Jayne Andreen has been named interim head of the state’s Council on Domestic Violence and Sexual Assault on an interim basis, filling the void left by Lauree Morton, who was asked to resign.
The nine-member board that leads the council voted unanimously during a special meeting Wednesday to hire Andreen. She’s a former executive director of CDVSA and is president of the Alaska Public Health Association Board of Directors.
During Wednesday’s meeting, council chair Patricia Owen said Andreen will oversee two grants — one through the U.S. Department of Justice Violence Against Women Act and another through the DOJ’s Victims of Crimes Act.
Council member Rachel Gernat said the grants allow the council to distribute funding to victim services programs. She said hiring Andreen will ensure the council doesn’t stop doing its work.
“This was the approach that we came up with to allow the office to continue to run, that we continue to have a voice in the Legislature and, more importantly, that we continue to be able to receive the funding that we have,” Gernat said.
The council did not include public comment on its Wednesday agenda, but Owen read four statements that had been submitted to her after a special Dec. 12 meeting.

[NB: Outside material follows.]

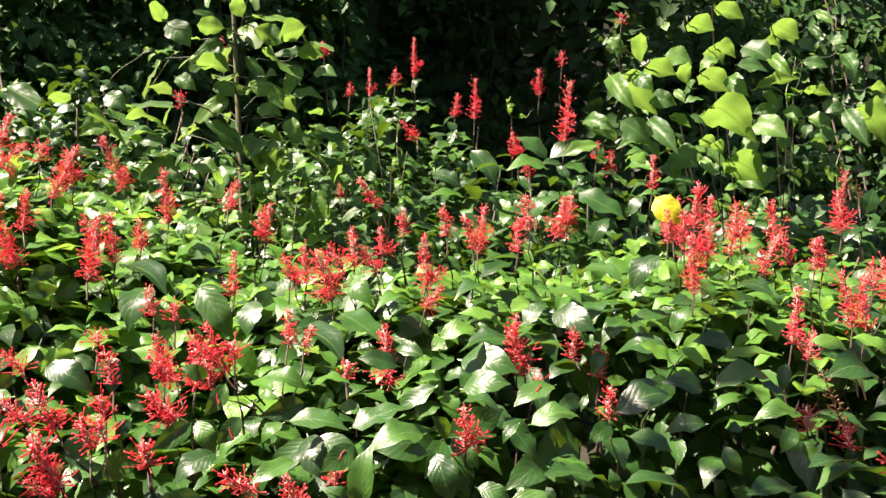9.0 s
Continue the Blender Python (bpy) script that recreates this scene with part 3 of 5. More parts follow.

All expressed dismay over Morton’s departure.
Morton’s last day as CDVSA’s executive director was Dec. 15. She stepped down from the position after Public Safety Commissioner Walt Monegan asked her to resign, citing his and the governor’s desire for CDVSA to go in a “different direction.”
Christine Pate, legal program director for the Alaska Network on Domestic Violence and Sexual Assault, referenced Morton’s “political acumen,” “fierce work ethic” and wrote, “It is my personal belief that Ms. Morton has been the most effective executive director that the council has had in the last 20 years.”
Christine King wrote Morton had “great integrity” and left a “legacy of affecting change for all Alaskans.
“The uncertainty of CDVSA’s future direction makes it very challenging for community partners to know how to help as we’re not privy on the changes our governor would like to see happen,” King wrote. “I understand that at the end of the day that we must move on amid decisions or directions that we may be weary of and I implore the council to continue to work with those of us in the community that represent those who have been historically voiceless.”
The council plans to finalize recruitment material for a new executive director in January.